- **Exercise prompt**
Scan the lines and state how many carry "with". Leave out everything but the number.

[Start of Data to use]

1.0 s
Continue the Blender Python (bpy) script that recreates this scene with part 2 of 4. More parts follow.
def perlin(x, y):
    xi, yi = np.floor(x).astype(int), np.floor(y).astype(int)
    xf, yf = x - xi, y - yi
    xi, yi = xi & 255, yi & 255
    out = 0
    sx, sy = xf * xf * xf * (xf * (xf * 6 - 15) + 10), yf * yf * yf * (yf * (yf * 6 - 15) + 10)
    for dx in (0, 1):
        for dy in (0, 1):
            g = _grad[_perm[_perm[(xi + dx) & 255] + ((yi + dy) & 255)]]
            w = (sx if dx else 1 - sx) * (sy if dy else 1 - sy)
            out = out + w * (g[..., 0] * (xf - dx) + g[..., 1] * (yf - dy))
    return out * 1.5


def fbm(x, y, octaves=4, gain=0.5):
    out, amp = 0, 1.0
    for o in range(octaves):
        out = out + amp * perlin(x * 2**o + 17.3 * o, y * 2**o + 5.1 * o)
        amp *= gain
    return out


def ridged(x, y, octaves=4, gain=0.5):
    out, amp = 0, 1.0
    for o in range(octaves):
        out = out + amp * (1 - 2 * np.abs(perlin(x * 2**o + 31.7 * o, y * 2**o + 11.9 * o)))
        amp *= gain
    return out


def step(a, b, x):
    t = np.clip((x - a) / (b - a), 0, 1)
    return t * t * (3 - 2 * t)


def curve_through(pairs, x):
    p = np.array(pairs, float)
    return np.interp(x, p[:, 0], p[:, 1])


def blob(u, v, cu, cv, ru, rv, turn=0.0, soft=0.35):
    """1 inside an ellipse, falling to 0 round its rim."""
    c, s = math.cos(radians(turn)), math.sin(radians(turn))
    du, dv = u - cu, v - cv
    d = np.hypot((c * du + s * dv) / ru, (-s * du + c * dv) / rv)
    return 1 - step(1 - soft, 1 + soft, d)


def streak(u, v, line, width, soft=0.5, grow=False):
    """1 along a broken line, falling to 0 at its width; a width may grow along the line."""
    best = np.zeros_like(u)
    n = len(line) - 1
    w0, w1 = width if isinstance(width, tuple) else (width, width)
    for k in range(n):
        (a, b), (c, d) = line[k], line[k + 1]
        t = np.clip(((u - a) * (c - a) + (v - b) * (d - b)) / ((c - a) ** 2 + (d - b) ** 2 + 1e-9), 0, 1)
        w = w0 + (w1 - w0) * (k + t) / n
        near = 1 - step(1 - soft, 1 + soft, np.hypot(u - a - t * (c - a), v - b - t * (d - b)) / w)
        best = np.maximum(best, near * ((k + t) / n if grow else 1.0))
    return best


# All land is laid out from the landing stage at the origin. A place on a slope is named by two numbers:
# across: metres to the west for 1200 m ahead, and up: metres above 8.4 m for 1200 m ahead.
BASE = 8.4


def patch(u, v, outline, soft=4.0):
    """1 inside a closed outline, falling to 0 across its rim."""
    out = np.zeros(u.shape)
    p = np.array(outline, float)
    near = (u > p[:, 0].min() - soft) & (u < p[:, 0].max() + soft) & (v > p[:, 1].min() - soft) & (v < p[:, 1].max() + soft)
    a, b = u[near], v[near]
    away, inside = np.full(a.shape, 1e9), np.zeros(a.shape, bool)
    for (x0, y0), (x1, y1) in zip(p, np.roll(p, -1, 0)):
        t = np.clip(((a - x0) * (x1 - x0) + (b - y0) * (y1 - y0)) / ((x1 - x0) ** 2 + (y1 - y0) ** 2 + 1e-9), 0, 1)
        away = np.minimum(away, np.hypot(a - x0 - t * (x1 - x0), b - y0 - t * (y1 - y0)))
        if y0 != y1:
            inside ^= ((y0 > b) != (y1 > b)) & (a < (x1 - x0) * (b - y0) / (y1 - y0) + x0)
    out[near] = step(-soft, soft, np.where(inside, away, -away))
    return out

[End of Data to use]
[Start of Data to use]

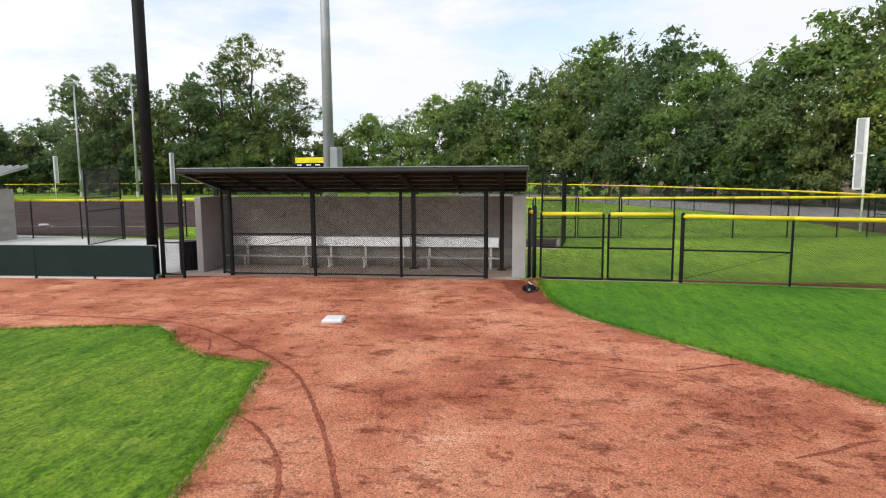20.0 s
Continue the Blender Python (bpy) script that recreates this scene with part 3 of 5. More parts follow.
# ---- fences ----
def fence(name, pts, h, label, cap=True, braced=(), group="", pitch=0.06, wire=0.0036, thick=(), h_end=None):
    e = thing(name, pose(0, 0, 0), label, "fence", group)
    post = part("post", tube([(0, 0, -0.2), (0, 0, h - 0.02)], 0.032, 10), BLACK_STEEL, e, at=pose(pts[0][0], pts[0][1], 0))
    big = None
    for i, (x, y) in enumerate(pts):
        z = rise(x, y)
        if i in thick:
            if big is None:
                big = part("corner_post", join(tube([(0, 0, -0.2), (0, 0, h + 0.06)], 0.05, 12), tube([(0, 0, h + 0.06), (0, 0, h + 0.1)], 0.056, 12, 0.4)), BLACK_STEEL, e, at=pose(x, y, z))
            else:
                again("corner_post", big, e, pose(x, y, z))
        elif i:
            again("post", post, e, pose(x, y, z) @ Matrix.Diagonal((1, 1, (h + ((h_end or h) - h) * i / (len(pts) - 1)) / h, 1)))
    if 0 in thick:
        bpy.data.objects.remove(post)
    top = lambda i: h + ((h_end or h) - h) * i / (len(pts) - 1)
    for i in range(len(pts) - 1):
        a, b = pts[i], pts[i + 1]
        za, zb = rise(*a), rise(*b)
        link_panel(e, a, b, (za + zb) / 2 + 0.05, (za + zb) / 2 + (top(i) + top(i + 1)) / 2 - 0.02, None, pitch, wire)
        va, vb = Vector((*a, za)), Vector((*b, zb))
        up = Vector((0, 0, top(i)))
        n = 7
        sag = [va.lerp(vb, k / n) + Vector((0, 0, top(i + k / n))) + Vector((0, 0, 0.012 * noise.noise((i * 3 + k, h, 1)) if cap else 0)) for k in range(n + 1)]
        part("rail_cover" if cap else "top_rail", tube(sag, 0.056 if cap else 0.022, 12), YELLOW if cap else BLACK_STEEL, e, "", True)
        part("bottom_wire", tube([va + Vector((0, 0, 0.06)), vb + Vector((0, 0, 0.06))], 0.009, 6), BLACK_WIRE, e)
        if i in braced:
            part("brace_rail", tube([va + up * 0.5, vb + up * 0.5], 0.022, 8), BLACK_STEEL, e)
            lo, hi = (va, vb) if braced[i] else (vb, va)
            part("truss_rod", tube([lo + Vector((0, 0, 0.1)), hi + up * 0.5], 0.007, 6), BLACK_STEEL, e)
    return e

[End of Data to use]

- **Problem solution**
2